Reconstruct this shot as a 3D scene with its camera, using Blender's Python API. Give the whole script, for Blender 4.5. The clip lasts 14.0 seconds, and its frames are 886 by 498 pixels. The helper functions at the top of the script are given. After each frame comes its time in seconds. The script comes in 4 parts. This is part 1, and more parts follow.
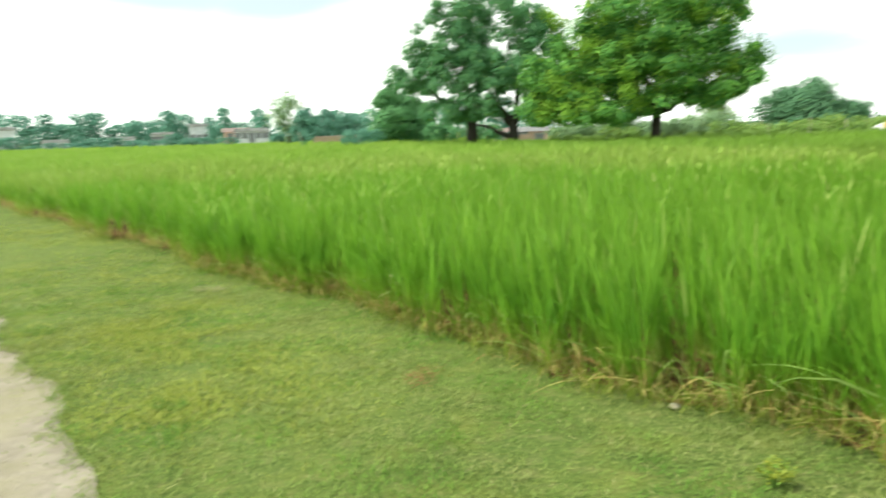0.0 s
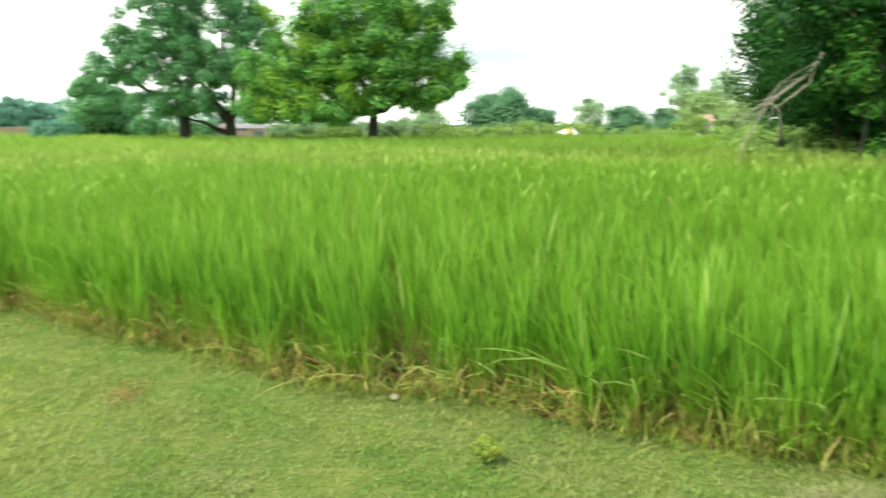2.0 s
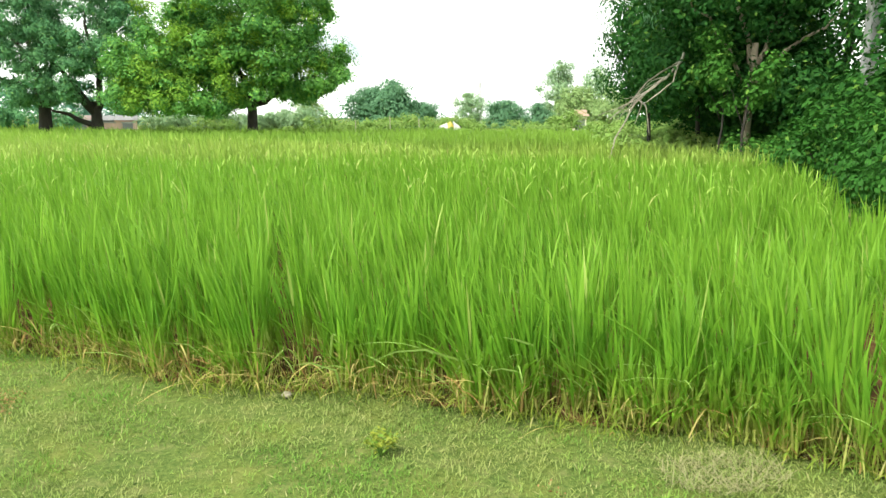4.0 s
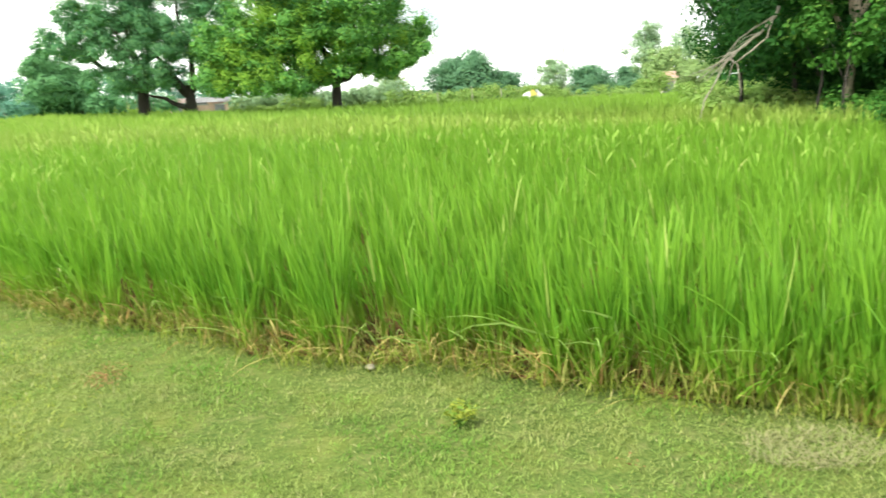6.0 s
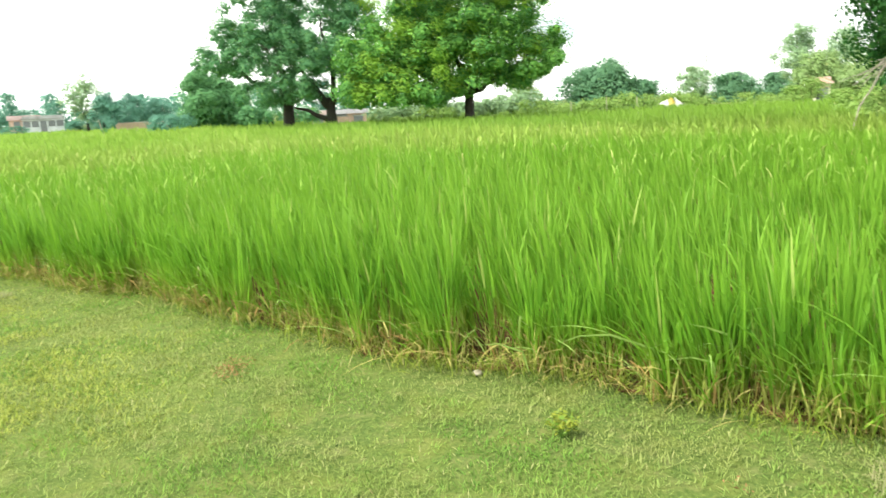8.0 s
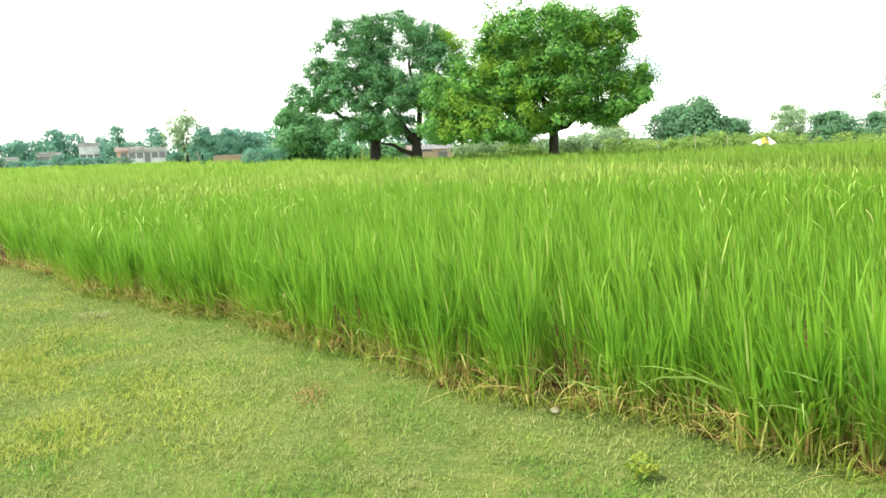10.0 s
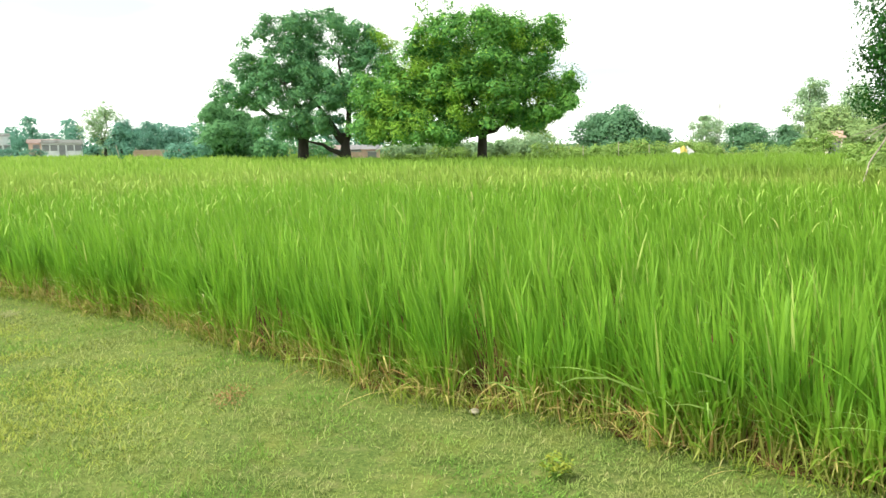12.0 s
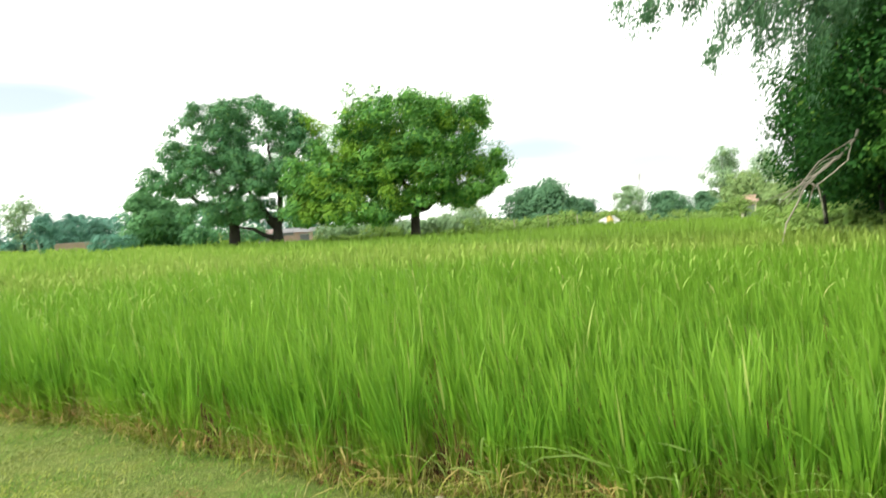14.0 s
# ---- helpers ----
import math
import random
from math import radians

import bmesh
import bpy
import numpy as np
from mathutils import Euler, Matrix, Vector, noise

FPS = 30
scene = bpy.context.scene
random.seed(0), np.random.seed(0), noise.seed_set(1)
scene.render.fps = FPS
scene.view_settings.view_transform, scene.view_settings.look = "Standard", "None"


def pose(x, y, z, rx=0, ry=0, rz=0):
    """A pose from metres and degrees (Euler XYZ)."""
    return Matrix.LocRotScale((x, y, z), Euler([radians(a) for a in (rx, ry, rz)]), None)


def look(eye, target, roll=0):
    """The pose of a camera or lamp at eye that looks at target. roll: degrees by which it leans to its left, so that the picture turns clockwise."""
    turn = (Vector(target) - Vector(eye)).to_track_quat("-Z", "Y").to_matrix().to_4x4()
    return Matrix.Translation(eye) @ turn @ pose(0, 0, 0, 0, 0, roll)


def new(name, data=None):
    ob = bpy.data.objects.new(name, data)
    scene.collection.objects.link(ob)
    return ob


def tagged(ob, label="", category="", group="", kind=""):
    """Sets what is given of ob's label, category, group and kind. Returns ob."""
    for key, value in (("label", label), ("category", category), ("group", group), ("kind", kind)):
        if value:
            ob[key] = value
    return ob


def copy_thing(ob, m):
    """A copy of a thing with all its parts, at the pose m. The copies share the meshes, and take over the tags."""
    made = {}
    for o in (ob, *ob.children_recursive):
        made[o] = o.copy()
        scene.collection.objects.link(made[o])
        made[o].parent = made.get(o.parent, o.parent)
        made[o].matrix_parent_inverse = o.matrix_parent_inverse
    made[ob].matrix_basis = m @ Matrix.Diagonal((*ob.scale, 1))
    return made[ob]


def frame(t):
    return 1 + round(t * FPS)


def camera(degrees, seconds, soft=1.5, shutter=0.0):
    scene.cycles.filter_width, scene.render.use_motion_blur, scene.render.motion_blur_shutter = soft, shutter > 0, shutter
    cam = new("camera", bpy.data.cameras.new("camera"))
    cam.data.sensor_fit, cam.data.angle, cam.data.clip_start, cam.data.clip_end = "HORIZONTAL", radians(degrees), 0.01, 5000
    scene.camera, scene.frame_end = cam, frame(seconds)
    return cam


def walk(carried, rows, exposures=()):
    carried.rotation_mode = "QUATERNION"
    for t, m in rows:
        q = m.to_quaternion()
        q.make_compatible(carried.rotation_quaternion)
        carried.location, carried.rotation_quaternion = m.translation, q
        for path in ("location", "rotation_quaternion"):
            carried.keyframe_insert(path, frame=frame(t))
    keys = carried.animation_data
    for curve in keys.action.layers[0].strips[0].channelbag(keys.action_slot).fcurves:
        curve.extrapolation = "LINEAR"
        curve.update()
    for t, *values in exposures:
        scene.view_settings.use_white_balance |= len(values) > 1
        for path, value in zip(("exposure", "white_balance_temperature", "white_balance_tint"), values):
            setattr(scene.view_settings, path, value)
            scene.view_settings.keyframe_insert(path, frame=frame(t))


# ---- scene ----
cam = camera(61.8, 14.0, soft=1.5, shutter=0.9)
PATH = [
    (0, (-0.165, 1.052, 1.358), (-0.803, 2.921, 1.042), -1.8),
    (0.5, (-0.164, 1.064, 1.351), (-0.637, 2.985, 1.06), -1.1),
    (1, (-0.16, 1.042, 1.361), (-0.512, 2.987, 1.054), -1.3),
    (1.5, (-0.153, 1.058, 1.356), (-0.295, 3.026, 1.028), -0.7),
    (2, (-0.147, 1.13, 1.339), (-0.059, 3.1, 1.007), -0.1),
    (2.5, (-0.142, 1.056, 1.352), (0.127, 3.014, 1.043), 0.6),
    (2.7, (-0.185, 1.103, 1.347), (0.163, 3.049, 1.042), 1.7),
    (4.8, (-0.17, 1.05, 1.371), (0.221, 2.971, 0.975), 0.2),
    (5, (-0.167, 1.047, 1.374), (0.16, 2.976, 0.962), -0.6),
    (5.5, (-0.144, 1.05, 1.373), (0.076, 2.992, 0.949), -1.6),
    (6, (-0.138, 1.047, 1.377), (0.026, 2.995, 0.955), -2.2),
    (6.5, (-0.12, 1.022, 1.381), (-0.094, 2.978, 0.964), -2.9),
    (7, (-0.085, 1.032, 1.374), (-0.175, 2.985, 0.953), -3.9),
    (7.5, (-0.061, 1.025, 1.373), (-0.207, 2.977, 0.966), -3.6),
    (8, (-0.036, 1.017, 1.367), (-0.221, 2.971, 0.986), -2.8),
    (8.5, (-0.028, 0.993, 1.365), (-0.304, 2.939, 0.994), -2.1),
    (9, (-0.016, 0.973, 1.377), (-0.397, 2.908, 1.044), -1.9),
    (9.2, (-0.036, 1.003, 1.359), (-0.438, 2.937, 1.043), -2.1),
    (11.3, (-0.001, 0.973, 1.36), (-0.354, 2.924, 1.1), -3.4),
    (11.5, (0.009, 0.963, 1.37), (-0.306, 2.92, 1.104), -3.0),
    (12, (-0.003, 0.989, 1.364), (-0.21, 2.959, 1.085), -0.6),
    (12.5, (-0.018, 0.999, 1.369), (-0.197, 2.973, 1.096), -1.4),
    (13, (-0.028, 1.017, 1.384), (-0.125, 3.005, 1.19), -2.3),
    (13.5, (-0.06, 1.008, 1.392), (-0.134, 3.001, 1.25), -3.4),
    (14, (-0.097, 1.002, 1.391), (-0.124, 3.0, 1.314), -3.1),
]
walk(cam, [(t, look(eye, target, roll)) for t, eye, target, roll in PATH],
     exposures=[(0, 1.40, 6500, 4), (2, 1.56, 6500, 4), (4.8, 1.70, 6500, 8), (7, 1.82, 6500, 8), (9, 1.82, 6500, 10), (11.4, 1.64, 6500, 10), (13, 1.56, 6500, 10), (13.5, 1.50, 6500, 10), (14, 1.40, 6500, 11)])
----
Written exercise
Copy out exactly the lines from the one containing "for path, value" to the one containing "scene.view_settings.keyframe_insert(path, frame=frame(t))", both ends inclusive.

Reply to the exercise
        for path, value in zip(("exposure", "white_balance_temperature", "white_balance_tint"), values):
            setattr(scene.view_settings, path, value)
            scene.view_settings.keyframe_insert(path, frame=frame(t))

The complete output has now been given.